### EXERCISE AIM
Only one stretch of the data below should be repeated: the lines from the line containing "of a camera" through the line containing "turn = (Vector(target)", inclusive, exactly as they are.

### PROVIDED MATERIAL
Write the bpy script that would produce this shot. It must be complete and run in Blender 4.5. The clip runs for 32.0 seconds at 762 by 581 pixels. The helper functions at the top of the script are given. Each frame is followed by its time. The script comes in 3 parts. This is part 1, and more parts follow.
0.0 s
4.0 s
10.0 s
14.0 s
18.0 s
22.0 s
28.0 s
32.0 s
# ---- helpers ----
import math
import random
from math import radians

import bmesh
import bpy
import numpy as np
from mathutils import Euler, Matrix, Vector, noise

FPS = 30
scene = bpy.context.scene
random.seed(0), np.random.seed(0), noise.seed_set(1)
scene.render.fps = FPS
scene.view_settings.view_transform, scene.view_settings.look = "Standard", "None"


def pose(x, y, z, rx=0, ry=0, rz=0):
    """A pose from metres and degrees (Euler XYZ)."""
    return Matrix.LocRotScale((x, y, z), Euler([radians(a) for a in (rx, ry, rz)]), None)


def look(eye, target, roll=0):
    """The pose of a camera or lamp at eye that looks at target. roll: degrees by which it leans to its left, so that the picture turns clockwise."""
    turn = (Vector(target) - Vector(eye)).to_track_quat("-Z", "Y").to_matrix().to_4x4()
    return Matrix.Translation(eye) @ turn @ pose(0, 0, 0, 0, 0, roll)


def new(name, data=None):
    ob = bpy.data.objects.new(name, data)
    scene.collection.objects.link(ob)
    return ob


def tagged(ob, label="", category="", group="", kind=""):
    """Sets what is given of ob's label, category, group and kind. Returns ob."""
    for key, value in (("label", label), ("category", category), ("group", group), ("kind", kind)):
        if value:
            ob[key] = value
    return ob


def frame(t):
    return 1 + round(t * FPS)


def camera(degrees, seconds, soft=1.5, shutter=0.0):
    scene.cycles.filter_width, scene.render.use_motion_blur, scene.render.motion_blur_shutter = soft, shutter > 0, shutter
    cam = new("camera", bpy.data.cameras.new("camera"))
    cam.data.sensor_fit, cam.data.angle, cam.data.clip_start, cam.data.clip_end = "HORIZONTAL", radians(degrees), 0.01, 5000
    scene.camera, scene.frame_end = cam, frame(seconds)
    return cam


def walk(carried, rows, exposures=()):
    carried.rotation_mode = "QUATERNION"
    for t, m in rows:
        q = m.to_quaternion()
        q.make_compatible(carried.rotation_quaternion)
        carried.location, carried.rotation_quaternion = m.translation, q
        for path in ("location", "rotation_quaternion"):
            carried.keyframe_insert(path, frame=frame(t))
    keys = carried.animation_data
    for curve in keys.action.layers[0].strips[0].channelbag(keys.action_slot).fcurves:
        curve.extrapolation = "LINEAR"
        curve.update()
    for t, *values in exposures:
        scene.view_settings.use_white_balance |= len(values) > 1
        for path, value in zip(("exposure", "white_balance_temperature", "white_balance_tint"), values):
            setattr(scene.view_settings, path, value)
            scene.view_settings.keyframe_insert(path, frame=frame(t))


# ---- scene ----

### ANSWER FOR THIS EXERCISE
    """The pose of a camera or lamp at eye that looks at target. roll: degrees by which it leans to its left, so that the picture turns clockwise."""
    turn = (Vector(target) - Vector(eye)).to_track_quat("-Z", "Y").to_matrix().to_4x4()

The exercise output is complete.